By Christa Watters
Photos also by Christa Watters
We Master Gardeners have a mission to educate and inform our fellow gardeners about the best and most up-to-date principles for creating and tending good gardens. Heeding the call to garden in an environmentally sound manner is a worthy objective. We strive to plant native species, use less water, and avoid the need for chemical fertilizers by composting and choosing the right plant for the right place. But beyond that, most of us are driven by something else entirely, I suspect. As a friend said recently, ultimately, we love gardens because they are beautiful.

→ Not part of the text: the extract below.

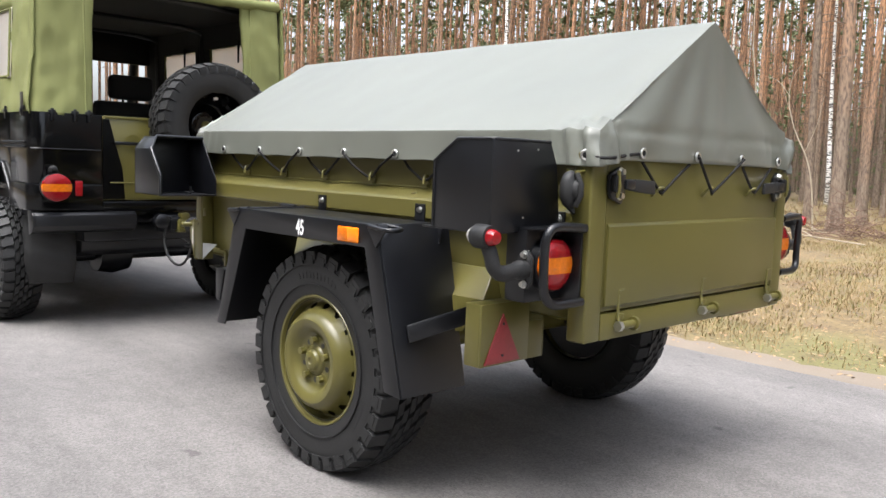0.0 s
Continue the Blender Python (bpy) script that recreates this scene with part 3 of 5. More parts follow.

We garden to achieve that space that gladdens our eyes, lends peace to our souls, and calms our harried minds on days when life seems to run away from us. Because no matter how rushed or hurt or grieved or worried we may be, when we step out into the garden on these cooling fall mornings and our eye falls on a bee-laden aster, or a butterfly hovering over the late-flowering summer phlox, or even a common robin perched on the edge of the birdbath, a quiet happiness washes over us. The colors in that native bed are melding into a fall riot of yellow and purple, white and pink, the berries are reddening on the hollies, and here and there a colchicum or an autumn crocus is creating its startling flush of lavender or white or yellow. Lavender, rosemary and hyssop release their scents when lightly brushed. Seed heads ripen and pop open to reveal little brown or black reservoirs of future life, sometimes attached to fluffy down or wings to propel them into the future. The insects are stocking up on nectar and pollen and chomping on leaves to use up all that’s available now, before winter stops it all. It is a spectacle and a joy to slow down and savor it. We seek out the tables or benches that anchor our garden spaces, and we savor the warmth of the autumn sun and the slanting shadows it throws, and let the peace of our gardens surround us.





Later, we can attend to the pruning and cutting, digging in or clearing debris. Later, we can think about where to put those bulbs, where we need more spring ephemerals next year. For now, let us just enjoy.